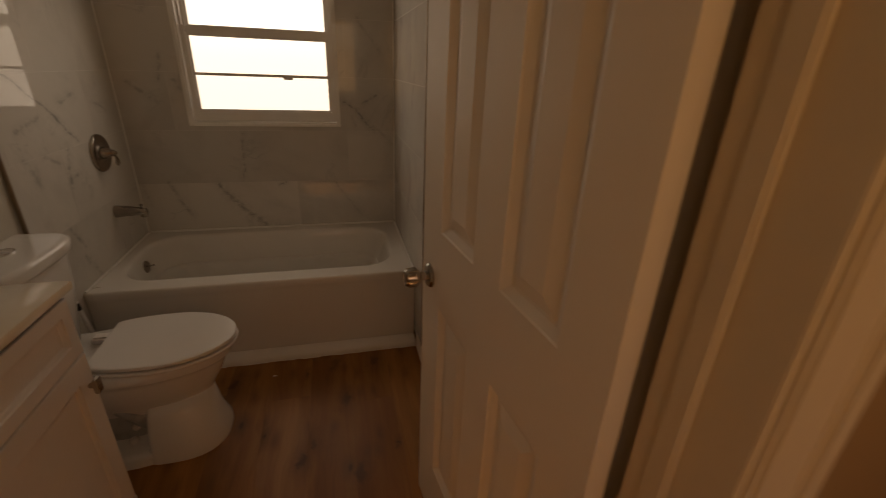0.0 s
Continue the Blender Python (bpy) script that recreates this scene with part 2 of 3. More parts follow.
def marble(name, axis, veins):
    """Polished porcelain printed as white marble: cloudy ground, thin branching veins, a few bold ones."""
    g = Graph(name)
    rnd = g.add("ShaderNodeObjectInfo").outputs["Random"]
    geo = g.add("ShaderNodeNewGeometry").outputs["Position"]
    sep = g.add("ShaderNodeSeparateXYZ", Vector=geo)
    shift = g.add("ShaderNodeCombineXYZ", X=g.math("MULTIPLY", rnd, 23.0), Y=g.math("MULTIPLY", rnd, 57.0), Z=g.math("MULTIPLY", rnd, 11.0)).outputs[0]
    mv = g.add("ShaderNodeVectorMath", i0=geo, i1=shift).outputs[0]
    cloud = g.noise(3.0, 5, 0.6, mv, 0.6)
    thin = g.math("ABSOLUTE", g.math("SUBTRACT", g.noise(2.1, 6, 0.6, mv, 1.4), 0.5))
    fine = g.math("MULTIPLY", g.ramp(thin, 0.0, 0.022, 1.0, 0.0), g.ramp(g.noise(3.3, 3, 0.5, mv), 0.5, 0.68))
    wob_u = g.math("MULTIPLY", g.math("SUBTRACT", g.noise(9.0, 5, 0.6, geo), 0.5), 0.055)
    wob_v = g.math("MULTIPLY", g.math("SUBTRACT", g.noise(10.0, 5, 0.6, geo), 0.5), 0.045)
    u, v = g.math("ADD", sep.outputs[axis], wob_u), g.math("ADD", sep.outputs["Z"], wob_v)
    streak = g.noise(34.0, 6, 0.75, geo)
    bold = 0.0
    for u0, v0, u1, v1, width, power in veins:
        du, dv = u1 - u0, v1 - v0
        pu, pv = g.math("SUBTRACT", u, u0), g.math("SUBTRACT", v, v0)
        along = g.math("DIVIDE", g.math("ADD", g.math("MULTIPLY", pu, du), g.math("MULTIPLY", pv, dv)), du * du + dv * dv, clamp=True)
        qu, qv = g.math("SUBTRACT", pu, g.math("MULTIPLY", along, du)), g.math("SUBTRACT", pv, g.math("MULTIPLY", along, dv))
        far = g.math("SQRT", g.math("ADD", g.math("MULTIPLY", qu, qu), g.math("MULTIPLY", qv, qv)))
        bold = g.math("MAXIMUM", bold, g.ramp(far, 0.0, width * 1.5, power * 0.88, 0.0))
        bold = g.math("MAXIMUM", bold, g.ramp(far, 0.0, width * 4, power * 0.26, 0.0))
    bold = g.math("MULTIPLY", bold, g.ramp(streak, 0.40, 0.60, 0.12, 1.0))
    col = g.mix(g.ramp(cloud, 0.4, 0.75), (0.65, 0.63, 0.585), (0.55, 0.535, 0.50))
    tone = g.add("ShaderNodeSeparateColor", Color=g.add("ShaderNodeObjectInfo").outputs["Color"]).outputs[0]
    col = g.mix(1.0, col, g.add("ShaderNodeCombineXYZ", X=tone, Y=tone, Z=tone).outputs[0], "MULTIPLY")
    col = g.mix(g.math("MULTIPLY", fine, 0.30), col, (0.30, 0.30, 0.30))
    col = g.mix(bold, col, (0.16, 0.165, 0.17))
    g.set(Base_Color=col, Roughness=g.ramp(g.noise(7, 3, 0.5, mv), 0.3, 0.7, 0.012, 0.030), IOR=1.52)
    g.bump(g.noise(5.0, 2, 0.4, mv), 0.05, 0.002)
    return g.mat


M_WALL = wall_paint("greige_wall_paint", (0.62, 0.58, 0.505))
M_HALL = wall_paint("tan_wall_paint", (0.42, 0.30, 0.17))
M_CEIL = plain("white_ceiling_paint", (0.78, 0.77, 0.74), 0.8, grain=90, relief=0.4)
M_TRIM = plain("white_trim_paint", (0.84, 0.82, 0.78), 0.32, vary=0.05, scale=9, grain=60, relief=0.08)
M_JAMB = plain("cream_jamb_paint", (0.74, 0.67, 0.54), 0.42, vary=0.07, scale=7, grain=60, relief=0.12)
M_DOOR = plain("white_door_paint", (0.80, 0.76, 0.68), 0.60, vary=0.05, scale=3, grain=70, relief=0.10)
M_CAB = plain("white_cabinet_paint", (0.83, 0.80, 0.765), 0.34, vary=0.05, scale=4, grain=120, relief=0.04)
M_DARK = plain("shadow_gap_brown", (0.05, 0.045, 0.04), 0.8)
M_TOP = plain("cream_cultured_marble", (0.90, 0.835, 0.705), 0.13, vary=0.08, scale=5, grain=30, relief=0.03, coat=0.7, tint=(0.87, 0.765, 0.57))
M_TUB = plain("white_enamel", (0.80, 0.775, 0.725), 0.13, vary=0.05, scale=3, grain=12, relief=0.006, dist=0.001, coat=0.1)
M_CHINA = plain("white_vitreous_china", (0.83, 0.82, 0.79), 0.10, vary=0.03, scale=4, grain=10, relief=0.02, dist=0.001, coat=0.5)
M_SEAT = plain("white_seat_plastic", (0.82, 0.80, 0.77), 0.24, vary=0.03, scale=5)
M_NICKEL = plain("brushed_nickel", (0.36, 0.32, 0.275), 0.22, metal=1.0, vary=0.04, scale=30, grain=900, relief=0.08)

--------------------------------

→ **Your instructions**
The material above must be printed exactly, with its pictures left out.

→ **Completed exercise**
0.0 s
Continue the Blender Python (bpy) script that recreates this scene with part 2 of 3. More parts follow.
def marble(name, axis, veins):
    """Polished porcelain printed as white marble: cloudy ground, thin branching veins, a few bold ones."""
    g = Graph(name)
    rnd = g.add("ShaderNodeObjectInfo").outputs["Random"]
    geo = g.add("ShaderNodeNewGeometry").outputs["Position"]
    sep = g.add("ShaderNodeSeparateXYZ", Vector=geo)
    shift = g.add("ShaderNodeCombineXYZ", X=g.math("MULTIPLY", rnd, 23.0), Y=g.math("MULTIPLY", rnd, 57.0), Z=g.math("MULTIPLY", rnd, 11.0)).outputs[0]
    mv = g.add("ShaderNodeVectorMath", i0=geo, i1=shift).outputs[0]
    cloud = g.noise(3.0, 5, 0.6, mv, 0.6)
    thin = g.math("ABSOLUTE", g.math("SUBTRACT", g.noise(2.1, 6, 0.6, mv, 1.4), 0.5))
    fine = g.math("MULTIPLY", g.ramp(thin, 0.0, 0.022, 1.0, 0.0), g.ramp(g.noise(3.3, 3, 0.5, mv), 0.5, 0.68))
    wob_u = g.math("MULTIPLY", g.math("SUBTRACT", g.noise(9.0, 5, 0.6, geo), 0.5), 0.055)
    wob_v = g.math("MULTIPLY", g.math("SUBTRACT", g.noise(10.0, 5, 0.6, geo), 0.5), 0.045)
    u, v = g.math("ADD", sep.outputs[axis], wob_u), g.math("ADD", sep.outputs["Z"], wob_v)
    streak = g.noise(34.0, 6, 0.75, geo)
    bold = 0.0
    for u0, v0, u1, v1, width, power in veins:
        du, dv = u1 - u0, v1 - v0
        pu, pv = g.math("SUBTRACT", u, u0), g.math("SUBTRACT", v, v0)
        along = g.math("DIVIDE", g.math("ADD", g.math("MULTIPLY", pu, du), g.math("MULTIPLY", pv, dv)), du * du + dv * dv, clamp=True)
        qu, qv = g.math("SUBTRACT", pu, g.math("MULTIPLY", along, du)), g.math("SUBTRACT", pv, g.math("MULTIPLY", along, dv))
        far = g.math("SQRT", g.math("ADD", g.math("MULTIPLY", qu, qu), g.math("MULTIPLY", qv, qv)))
        bold = g.math("MAXIMUM", bold, g.ramp(far, 0.0, width * 1.5, power * 0.88, 0.0))
        bold = g.math("MAXIMUM", bold, g.ramp(far, 0.0, width * 4, power * 0.26, 0.0))
    bold = g.math("MULTIPLY", bold, g.ramp(streak, 0.40, 0.60, 0.12, 1.0))
    col = g.mix(g.ramp(cloud, 0.4, 0.75), (0.65, 0.63, 0.585), (0.55, 0.535, 0.50))
    tone = g.add("ShaderNodeSeparateColor", Color=g.add("ShaderNodeObjectInfo").outputs["Color"]).outputs[0]
    col = g.mix(1.0, col, g.add("ShaderNodeCombineXYZ", X=tone, Y=tone, Z=tone).outputs[0], "MULTIPLY")
    col = g.mix(g.math("MULTIPLY", fine, 0.30), col, (0.30, 0.30, 0.30))
    col = g.mix(bold, col, (0.16, 0.165, 0.17))
    g.set(Base_Color=col, Roughness=g.ramp(g.noise(7, 3, 0.5, mv), 0.3, 0.7, 0.012, 0.030), IOR=1.52)
    g.bump(g.noise(5.0, 2, 0.4, mv), 0.05, 0.002)
    return g.mat


M_WALL = wall_paint("greige_wall_paint", (0.62, 0.58, 0.505))
M_HALL = wall_paint("tan_wall_paint", (0.42, 0.30, 0.17))
M_CEIL = plain("white_ceiling_paint", (0.78, 0.77, 0.74), 0.8, grain=90, relief=0.4)
M_TRIM = plain("white_trim_paint", (0.84, 0.82, 0.78), 0.32, vary=0.05, scale=9, grain=60, relief=0.08)
M_JAMB = plain("cream_jamb_paint", (0.74, 0.67, 0.54), 0.42, vary=0.07, scale=7, grain=60, relief=0.12)
M_DOOR = plain("white_door_paint", (0.80, 0.76, 0.68), 0.60, vary=0.05, scale=3, grain=70, relief=0.10)
M_CAB = plain("white_cabinet_paint", (0.83, 0.80, 0.765), 0.34, vary=0.05, scale=4, grain=120, relief=0.04)
M_DARK = plain("shadow_gap_brown", (0.05, 0.045, 0.04), 0.8)
M_TOP = plain("cream_cultured_marble", (0.90, 0.835, 0.705), 0.13, vary=0.08, scale=5, grain=30, relief=0.03, coat=0.7, tint=(0.87, 0.765, 0.57))
M_TUB = plain("white_enamel", (0.80, 0.775, 0.725), 0.13, vary=0.05, scale=3, grain=12, relief=0.006, dist=0.001, coat=0.1)
M_CHINA = plain("white_vitreous_china", (0.83, 0.82, 0.79), 0.10, vary=0.03, scale=4, grain=10, relief=0.02, dist=0.001, coat=0.5)
M_SEAT = plain("white_seat_plastic", (0.82, 0.80, 0.77), 0.24, vary=0.03, scale=5)
M_NICKEL = plain("brushed_nickel", (0.36, 0.32, 0.275), 0.22, metal=1.0, vary=0.04, scale=30, grain=900, relief=0.08)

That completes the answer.